▸ **Problem statement**
Omit all images. Write out the rest of the material exactly.

▸ **Data entries**
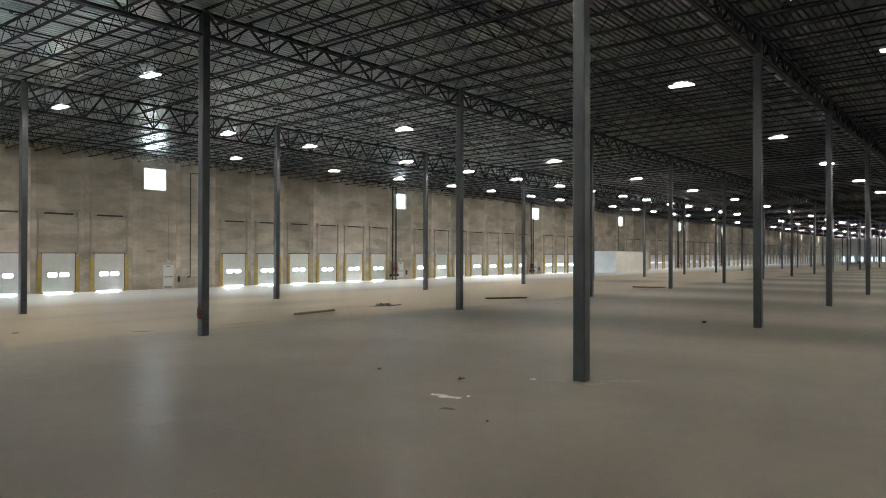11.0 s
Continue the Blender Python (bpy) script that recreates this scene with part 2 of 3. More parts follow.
DIRT = speckled("tracked_dirt", (0.065, 0.052, 0.036), (0.11, 0.088, 0.06), 0.9, 0, 6.0)
CLAY = speckled("tracked_clay", (0.19, 0.145, 0.098), (0.25, 0.20, 0.14), 0.9, 0, 5.0)
DUST = speckled("cement_dust", (0.21, 0.195, 0.165), (0.28, 0.262, 0.225), 0.9, 0, 5.0)
PAPER = speckled("pale_scrap", (0.55, 0.54, 0.51), (0.72, 0.71, 0.68), 0.8, 0, 10.0)


# ---- mesh helpers ----
FACES = ((0, 3, 2, 1), (4, 5, 6, 7), (0, 1, 5, 4), (1, 2, 6, 5), (2, 3, 7, 6), (3, 0, 4, 7))


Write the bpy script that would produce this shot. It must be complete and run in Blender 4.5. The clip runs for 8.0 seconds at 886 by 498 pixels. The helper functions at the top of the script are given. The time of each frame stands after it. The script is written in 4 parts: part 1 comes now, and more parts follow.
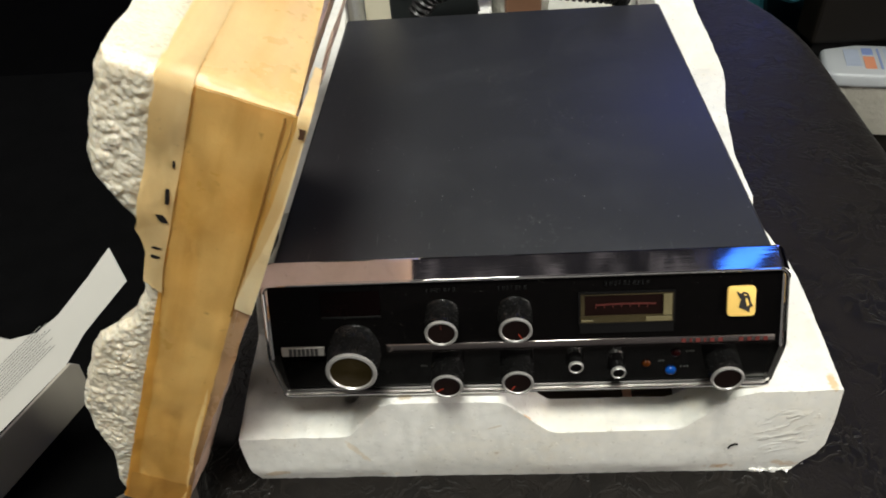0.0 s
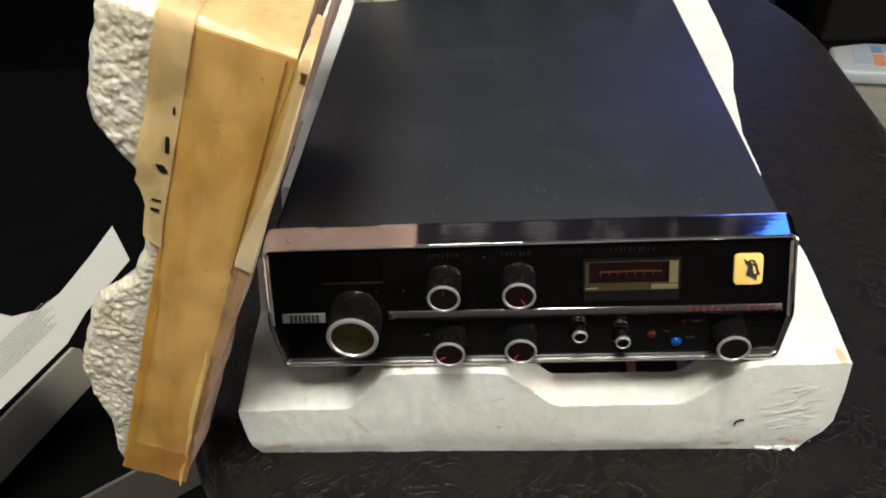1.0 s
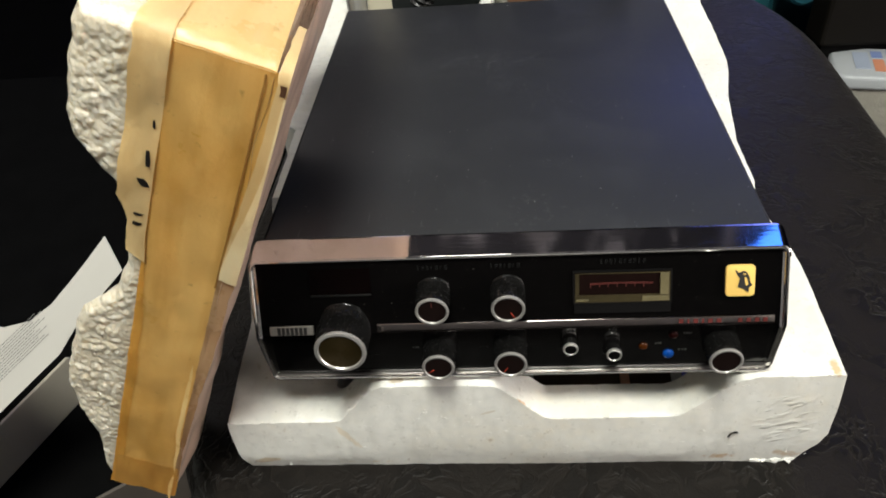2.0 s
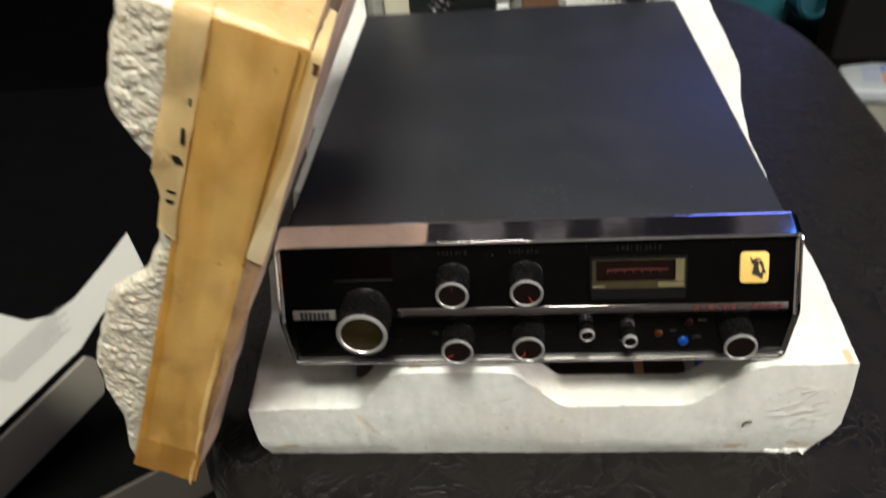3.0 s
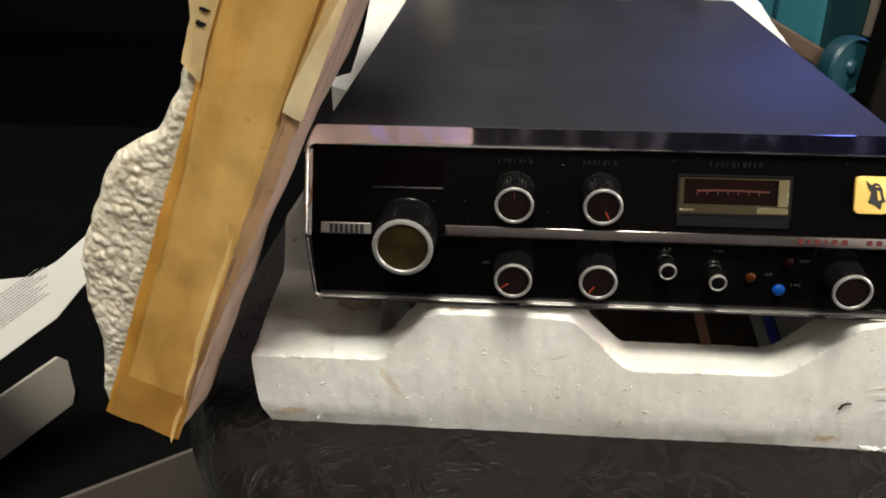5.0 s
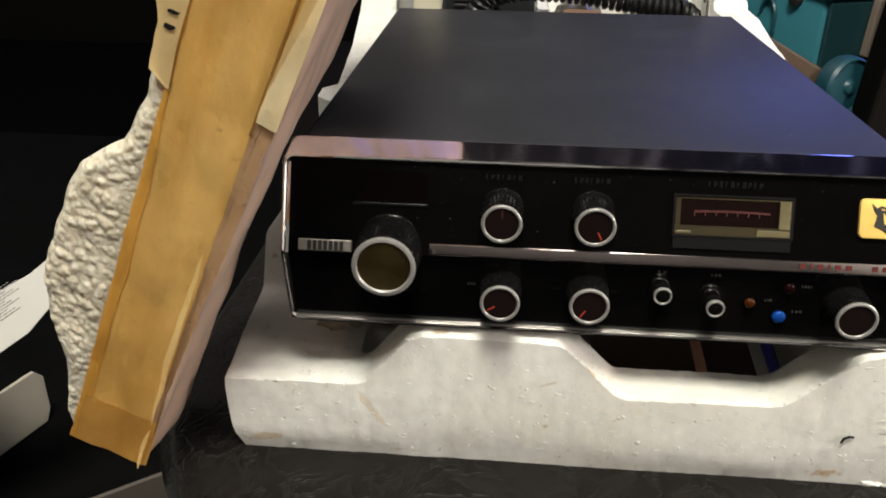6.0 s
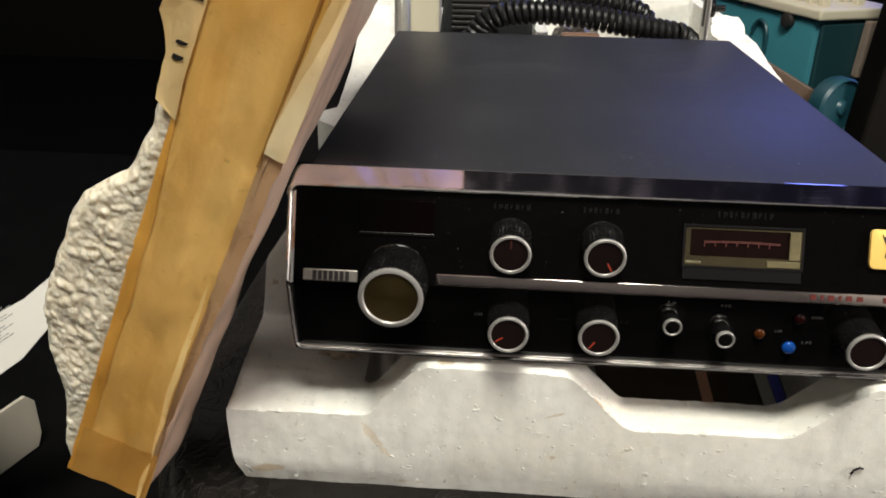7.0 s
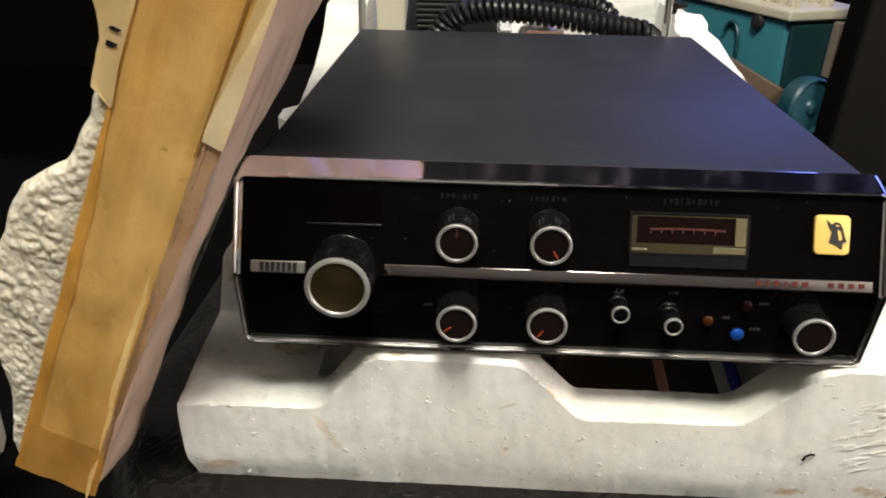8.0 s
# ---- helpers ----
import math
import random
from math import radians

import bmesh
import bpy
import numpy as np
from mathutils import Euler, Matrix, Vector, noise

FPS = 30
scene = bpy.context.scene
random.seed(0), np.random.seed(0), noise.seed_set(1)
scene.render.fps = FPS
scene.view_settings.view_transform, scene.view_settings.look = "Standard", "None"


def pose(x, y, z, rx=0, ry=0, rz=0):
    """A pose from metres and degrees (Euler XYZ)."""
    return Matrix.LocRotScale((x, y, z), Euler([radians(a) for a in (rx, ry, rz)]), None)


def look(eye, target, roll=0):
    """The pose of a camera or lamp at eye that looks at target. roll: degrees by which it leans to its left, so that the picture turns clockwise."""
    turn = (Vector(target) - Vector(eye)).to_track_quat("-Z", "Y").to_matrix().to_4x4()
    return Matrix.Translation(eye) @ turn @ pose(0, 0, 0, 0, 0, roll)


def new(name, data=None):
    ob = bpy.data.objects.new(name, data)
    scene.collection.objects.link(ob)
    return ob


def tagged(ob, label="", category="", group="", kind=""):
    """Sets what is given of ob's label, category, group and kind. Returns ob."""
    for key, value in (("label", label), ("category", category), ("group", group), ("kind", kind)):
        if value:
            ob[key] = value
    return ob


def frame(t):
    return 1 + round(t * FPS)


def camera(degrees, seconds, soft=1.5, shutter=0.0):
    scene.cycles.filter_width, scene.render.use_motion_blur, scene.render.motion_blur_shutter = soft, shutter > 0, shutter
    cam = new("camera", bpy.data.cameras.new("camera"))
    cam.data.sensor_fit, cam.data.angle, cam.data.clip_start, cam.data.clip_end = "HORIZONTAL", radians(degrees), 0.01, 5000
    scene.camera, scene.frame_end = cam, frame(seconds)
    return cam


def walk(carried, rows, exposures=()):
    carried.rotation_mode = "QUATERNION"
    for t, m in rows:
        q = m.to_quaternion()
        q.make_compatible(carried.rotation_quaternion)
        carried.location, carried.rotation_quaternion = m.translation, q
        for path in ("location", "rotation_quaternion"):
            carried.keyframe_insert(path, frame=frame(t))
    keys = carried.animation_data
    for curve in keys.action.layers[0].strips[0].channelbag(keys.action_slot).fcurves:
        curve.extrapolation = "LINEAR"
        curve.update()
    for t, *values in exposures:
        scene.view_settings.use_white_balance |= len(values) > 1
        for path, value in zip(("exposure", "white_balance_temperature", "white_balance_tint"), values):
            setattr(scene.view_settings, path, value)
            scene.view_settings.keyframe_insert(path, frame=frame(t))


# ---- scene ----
cam = camera(55.5, 8.0, soft=1.8, shutter=0.5)
PATH = [
    (0, (0.0883, -0.2157, 0.3051), (0.0517, 0.1763, -0.0031), -5.42),
    (0.2, (0.0914, -0.2157, 0.3013), (0.0555, 0.1772, -0.0058), -5.17),
    (0.3, (0.0922, -0.2156, 0.2981), (0.0557, 0.1769, -0.0094), -5.03),
    (0.5, (0.0925, -0.2179, 0.2937), (0.0532, 0.1756, -0.0121), -5.27),
    (0.7, (0.0912, -0.2184, 0.2918), (0.0473, 0.1699, -0.0200), -5.53),
    (0.8, (0.0883, -0.2233, 0.2875), (0.0483, 0.1713, -0.0170), -5.10),
    (1, (0.0889, -0.2234, 0.2898), (0.0484, 0.1726, -0.0127), -5.16),
    (1.2, (0.0903, -0.2231, 0.2923), (0.0495, 0.1733, -0.0098), -5.23),
    (1.5, (0.0929, -0.2204, 0.2915), (0.0525, 0.1769, -0.0093), -5.16),
    (1.7, (0.0953, -0.2183, 0.2917), (0.0530, 0.1790, -0.0089), -5.44),
    (2.8, (0.0897, -0.2227, 0.2800), (0.0457, 0.1759, -0.0187), -5.46),
    (2.9, (0.0911, -0.2240, 0.2834), (0.0439, 0.1713, -0.0191), -5.36),
    (3, (0.0900, -0.2330, 0.2839), (0.0431, 0.1720, -0.0055), -5.34),
    (3.2, (0.0863, -0.2413, 0.2840), (0.0409, 0.1724, 0.0069), -4.96),
    (3.3, (0.0883, -0.2424, 0.2765), (0.0411, 0.1752, 0.0055), -4.84),
    (3.5, (0.0835, -0.2475, 0.2623), (0.0388, 0.1747, -0.0019), -4.42),
    (3.8, (0.0810, -0.2503, 0.2502), (0.0355, 0.1802, -0.0001), -4.24),
    (4, (0.0798, -0.2464, 0.2372), (0.0358, 0.1874, -0.0076), -3.60),
    (4.2, (0.0795, -0.2412, 0.2299), (0.0342, 0.1966, -0.0073), -3.31),
    (4.3, (0.0792, -0.2383, 0.2265), (0.0319, 0.1994, -0.0106), -3.01),
    (4.5, (0.0716, -0.2347, 0.2179), (0.0286, 0.2025, -0.0209), -1.96),
    (4.6, (0.0676, -0.2342, 0.2113), (0.0263, 0.2031, -0.0274), -1.33),
    (4.7, (0.0652, -0.2340, 0.2060), (0.0245, 0.2051, -0.0297), -1.00),
    (5.8, (0.0621, -0.2219, 0.1934), (0.0254, 0.2256, -0.0265), 0.58),
    (6, (0.0653, -0.2191, 0.1936), (0.0290, 0.2289, -0.0253), 0.65),
    (6.5, (0.0626, -0.2141, 0.1940), (0.0288, 0.2365, -0.0202), 0.79),
    (7, (0.0593, -0.2148, 0.1963), (0.0293, 0.2376, -0.0145), 1.04),
    (7.5, (0.0645, -0.2169, 0.1926), (0.0357, 0.2372, -0.0149), 1.01),
    (8, (0.0709, -0.2157, 0.1914), (0.0489, 0.2391, -0.0152), 0.90),
]
EXPOSURES = [(0, 0.09, 6250, 7), (1.5, 0.16, 6250, 7), (3.0, 0.18, 6290, 7), (3.5, 0.15, 6320, 7), (4.5, 0.21, 6440, 8), (6.0, 0.27, 6540, 9), (8, 0.30, 6520, 9)]
walk(cam, [(t, look(eye, target, roll)) for t, eye, target, roll in PATH], EXPOSURES)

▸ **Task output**
11.0 s
Continue the Blender Python (bpy) script that recreates this scene with part 2 of 3. More parts follow.
DIRT = speckled("tracked_dirt", (0.065, 0.052, 0.036), (0.11, 0.088, 0.06), 0.9, 0, 6.0)
CLAY = speckled("tracked_clay", (0.19, 0.145, 0.098), (0.25, 0.20, 0.14), 0.9, 0, 5.0)
DUST = speckled("cement_dust", (0.21, 0.195, 0.165), (0.28, 0.262, 0.225), 0.9, 0, 5.0)
PAPER = speckled("pale_scrap", (0.55, 0.54, 0.51), (0.72, 0.71, 0.68), 0.8, 0, 10.0)


# ---- mesh helpers ----
FACES = ((0, 3, 2, 1), (4, 5, 6, 7), (0, 1, 5, 4), (1, 2, 6, 5), (2, 3, 7, 6), (3, 0, 4, 7))


Write the bpy script that would produce this shot. It must be complete and run in Blender 4.5. The clip runs for 8.0 seconds at 886 by 498 pixels. The helper functions at the top of the script are given. The time of each frame stands after it. The script is written in 4 parts: part 1 comes now, and more parts follow.
0.0 s
1.0 s
2.0 s
3.0 s
5.0 s
6.0 s
7.0 s
8.0 s
# ---- helpers ----
import math
import random
from math import radians

import bmesh
import bpy
import numpy as np
from mathutils import Euler, Matrix, Vector, noise

FPS = 30
scene = bpy.context.scene
random.seed(0), np.random.seed(0), noise.seed_set(1)
scene.render.fps = FPS
scene.view_settings.view_transform, scene.view_settings.look = "Standard", "None"


def pose(x, y, z, rx=0, ry=0, rz=0):
    """A pose from metres and degrees (Euler XYZ)."""
    return Matrix.LocRotScale((x, y, z), Euler([radians(a) for a in (rx, ry, rz)]), None)


def look(eye, target, roll=0):
    """The pose of a camera or lamp at eye that looks at target. roll: degrees by which it leans to its left, so that the picture turns clockwise."""
    turn = (Vector(target) - Vector(eye)).to_track_quat("-Z", "Y").to_matrix().to_4x4()
    return Matrix.Translation(eye) @ turn @ pose(0, 0, 0, 0, 0, roll)


def new(name, data=None):
    ob = bpy.data.objects.new(name, data)
    scene.collection.objects.link(ob)
    return ob


def tagged(ob, label="", category="", group="", kind=""):
    """Sets what is given of ob's label, category, group and kind. Returns ob."""
    for key, value in (("label", label), ("category", category), ("group", group), ("kind", kind)):
        if value:
            ob[key] = value
    return ob


def frame(t):
    return 1 + round(t * FPS)


def camera(degrees, seconds, soft=1.5, shutter=0.0):
    scene.cycles.filter_width, scene.render.use_motion_blur, scene.render.motion_blur_shutter = soft, shutter > 0, shutter
    cam = new("camera", bpy.data.cameras.new("camera"))
    cam.data.sensor_fit, cam.data.angle, cam.data.clip_start, cam.data.clip_end = "HORIZONTAL", radians(degrees), 0.01, 5000
    scene.camera, scene.frame_end = cam, frame(seconds)
    return cam


def walk(carried, rows, exposures=()):
    carried.rotation_mode = "QUATERNION"
    for t, m in rows:
        q = m.to_quaternion()
        q.make_compatible(carried.rotation_quaternion)
        carried.location, carried.rotation_quaternion = m.translation, q
        for path in ("location", "rotation_quaternion"):
            carried.keyframe_insert(path, frame=frame(t))
    keys = carried.animation_data
    for curve in keys.action.layers[0].strips[0].channelbag(keys.action_slot).fcurves:
        curve.extrapolation = "LINEAR"
        curve.update()
    for t, *values in exposures:
        scene.view_settings.use_white_balance |= len(values) > 1
        for path, value in zip(("exposure", "white_balance_temperature", "white_balance_tint"), values):
            setattr(scene.view_settings, path, value)
            scene.view_settings.keyframe_insert(path, frame=frame(t))


# ---- scene ----
cam = camera(55.5, 8.0, soft=1.8, shutter=0.5)
PATH = [
    (0, (0.0883, -0.2157, 0.3051), (0.0517, 0.1763, -0.0031), -5.42),
    (0.2, (0.0914, -0.2157, 0.3013), (0.0555, 0.1772, -0.0058), -5.17),
    (0.3, (0.0922, -0.2156, 0.2981), (0.0557, 0.1769, -0.0094), -5.03),
    (0.5, (0.0925, -0.2179, 0.2937), (0.0532, 0.1756, -0.0121), -5.27),
    (0.7, (0.0912, -0.2184, 0.2918), (0.0473, 0.1699, -0.0200), -5.53),
    (0.8, (0.0883, -0.2233, 0.2875), (0.0483, 0.1713, -0.0170), -5.10),
    (1, (0.0889, -0.2234, 0.2898), (0.0484, 0.1726, -0.0127), -5.16),
    (1.2, (0.0903, -0.2231, 0.2923), (0.0495, 0.1733, -0.0098), -5.23),
    (1.5, (0.0929, -0.2204, 0.2915), (0.0525, 0.1769, -0.0093), -5.16),
    (1.7, (0.0953, -0.2183, 0.2917), (0.0530, 0.1790, -0.0089), -5.44),
    (2.8, (0.0897, -0.2227, 0.2800), (0.0457, 0.1759, -0.0187), -5.46),
    (2.9, (0.0911, -0.2240, 0.2834), (0.0439, 0.1713, -0.0191), -5.36),
    (3, (0.0900, -0.2330, 0.2839), (0.0431, 0.1720, -0.0055), -5.34),
    (3.2, (0.0863, -0.2413, 0.2840), (0.0409, 0.1724, 0.0069), -4.96),
    (3.3, (0.0883, -0.2424, 0.2765), (0.0411, 0.1752, 0.0055), -4.84),
    (3.5, (0.0835, -0.2475, 0.2623), (0.0388, 0.1747, -0.0019), -4.42),
    (3.8, (0.0810, -0.2503, 0.2502), (0.0355, 0.1802, -0.0001), -4.24),
    (4, (0.0798, -0.2464, 0.2372), (0.0358, 0.1874, -0.0076), -3.60),
    (4.2, (0.0795, -0.2412, 0.2299), (0.0342, 0.1966, -0.0073), -3.31),
    (4.3, (0.0792, -0.2383, 0.2265), (0.0319, 0.1994, -0.0106), -3.01),
    (4.5, (0.0716, -0.2347, 0.2179), (0.0286, 0.2025, -0.0209), -1.96),
    (4.6, (0.0676, -0.2342, 0.2113), (0.0263, 0.2031, -0.0274), -1.33),
    (4.7, (0.0652, -0.2340, 0.2060), (0.0245, 0.2051, -0.0297), -1.00),
    (5.8, (0.0621, -0.2219, 0.1934), (0.0254, 0.2256, -0.0265), 0.58),
    (6, (0.0653, -0.2191, 0.1936), (0.0290, 0.2289, -0.0253), 0.65),
    (6.5, (0.0626, -0.2141, 0.1940), (0.0288, 0.2365, -0.0202), 0.79),
    (7, (0.0593, -0.2148, 0.1963), (0.0293, 0.2376, -0.0145), 1.04),
    (7.5, (0.0645, -0.2169, 0.1926), (0.0357, 0.2372, -0.0149), 1.01),
    (8, (0.0709, -0.2157, 0.1914), (0.0489, 0.2391, -0.0152), 0.90),
]
EXPOSURES = [(0, 0.09, 6250, 7), (1.5, 0.16, 6250, 7), (3.0, 0.18, 6290, 7), (3.5, 0.15, 6320, 7), (4.5, 0.21, 6440, 8), (6.0, 0.27, 6540, 9), (8, 0.30, 6520, 9)]
walk(cam, [(t, look(eye, target, roll)) for t, eye, target, roll in PATH], EXPOSURES)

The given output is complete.